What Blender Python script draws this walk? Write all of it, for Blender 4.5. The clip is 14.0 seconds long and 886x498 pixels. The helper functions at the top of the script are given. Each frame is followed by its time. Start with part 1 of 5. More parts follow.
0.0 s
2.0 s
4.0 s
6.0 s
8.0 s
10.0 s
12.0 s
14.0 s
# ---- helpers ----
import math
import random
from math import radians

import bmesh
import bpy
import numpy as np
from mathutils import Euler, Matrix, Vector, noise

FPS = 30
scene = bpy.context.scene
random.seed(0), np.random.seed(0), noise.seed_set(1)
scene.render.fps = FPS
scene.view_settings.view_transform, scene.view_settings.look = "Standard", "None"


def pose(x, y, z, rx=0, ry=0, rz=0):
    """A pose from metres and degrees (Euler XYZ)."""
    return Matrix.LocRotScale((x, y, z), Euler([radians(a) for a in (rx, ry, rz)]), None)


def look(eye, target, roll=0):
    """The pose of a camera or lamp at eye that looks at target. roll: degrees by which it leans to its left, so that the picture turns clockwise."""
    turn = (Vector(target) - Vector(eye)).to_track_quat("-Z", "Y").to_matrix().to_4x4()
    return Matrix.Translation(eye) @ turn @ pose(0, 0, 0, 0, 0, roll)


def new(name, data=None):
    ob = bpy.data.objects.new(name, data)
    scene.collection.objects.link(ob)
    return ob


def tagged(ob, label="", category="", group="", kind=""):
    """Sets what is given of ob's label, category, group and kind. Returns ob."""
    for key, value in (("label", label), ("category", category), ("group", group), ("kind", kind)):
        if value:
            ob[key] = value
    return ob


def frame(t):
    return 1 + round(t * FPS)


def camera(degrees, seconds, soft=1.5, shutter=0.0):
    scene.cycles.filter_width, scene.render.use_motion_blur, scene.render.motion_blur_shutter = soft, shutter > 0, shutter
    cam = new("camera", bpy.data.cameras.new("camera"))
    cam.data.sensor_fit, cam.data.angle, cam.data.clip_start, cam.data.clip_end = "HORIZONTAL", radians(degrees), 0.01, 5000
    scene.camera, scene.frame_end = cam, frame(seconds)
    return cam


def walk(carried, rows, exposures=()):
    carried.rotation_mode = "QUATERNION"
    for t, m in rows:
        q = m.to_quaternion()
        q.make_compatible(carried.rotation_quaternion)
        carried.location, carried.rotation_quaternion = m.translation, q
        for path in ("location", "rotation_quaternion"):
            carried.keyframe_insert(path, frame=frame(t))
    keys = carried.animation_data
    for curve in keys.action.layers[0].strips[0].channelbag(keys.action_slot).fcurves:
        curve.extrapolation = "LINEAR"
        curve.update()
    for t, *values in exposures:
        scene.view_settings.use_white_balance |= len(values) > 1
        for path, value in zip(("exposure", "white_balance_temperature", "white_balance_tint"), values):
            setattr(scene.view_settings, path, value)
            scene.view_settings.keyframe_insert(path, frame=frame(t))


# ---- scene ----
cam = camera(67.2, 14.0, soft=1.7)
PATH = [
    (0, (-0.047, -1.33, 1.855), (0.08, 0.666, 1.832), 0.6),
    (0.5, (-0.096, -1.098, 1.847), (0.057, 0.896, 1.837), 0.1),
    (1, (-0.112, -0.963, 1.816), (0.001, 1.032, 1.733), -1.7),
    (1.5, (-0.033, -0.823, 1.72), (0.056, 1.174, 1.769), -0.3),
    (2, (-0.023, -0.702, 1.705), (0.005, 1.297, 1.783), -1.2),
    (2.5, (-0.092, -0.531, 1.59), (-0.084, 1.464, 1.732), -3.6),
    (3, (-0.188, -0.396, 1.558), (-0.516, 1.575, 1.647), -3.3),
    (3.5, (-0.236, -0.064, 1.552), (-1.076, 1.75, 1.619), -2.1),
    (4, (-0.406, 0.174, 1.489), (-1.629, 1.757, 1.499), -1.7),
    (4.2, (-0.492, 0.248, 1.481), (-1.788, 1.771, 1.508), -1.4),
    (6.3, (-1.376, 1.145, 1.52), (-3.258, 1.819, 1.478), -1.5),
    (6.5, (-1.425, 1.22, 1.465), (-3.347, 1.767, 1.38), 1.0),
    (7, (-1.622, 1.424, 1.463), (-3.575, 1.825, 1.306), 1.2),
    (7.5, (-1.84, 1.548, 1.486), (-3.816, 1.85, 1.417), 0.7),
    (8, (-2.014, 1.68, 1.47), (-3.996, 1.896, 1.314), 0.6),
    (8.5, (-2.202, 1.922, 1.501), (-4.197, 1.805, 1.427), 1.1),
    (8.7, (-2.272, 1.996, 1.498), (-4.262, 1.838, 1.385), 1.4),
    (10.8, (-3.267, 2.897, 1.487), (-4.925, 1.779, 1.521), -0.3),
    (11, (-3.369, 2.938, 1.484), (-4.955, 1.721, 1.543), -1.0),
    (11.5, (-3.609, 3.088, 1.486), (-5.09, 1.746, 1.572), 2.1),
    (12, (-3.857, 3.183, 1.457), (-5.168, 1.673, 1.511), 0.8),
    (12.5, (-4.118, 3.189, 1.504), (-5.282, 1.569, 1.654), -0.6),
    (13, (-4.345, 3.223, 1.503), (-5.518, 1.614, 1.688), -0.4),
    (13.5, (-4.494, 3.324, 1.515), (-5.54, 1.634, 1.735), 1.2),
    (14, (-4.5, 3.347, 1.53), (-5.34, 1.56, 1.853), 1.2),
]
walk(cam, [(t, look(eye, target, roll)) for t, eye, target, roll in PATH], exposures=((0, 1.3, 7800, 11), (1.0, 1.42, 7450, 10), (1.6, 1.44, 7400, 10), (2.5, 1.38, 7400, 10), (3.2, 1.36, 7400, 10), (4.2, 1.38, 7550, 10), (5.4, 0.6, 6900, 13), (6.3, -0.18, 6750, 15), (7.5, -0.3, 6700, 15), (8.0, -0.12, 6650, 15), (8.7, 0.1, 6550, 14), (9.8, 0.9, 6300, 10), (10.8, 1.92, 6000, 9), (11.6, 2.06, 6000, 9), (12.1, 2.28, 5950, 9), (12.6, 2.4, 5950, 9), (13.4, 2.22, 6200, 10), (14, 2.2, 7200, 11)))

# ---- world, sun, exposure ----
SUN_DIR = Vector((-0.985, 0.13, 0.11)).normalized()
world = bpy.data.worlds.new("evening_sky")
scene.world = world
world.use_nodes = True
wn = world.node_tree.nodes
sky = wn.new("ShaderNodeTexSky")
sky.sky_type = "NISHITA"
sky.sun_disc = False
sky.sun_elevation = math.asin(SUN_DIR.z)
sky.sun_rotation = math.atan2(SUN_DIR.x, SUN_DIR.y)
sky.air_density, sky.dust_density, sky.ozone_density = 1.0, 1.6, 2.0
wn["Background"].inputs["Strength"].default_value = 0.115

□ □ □

- **Aim of the exercise**
Pull out each line holding the string "location".

- **Finished exercise**
        carried.location, carried.rotation_quaternion = m.translation, q
        for path in ("location", "rotation_quaternion"):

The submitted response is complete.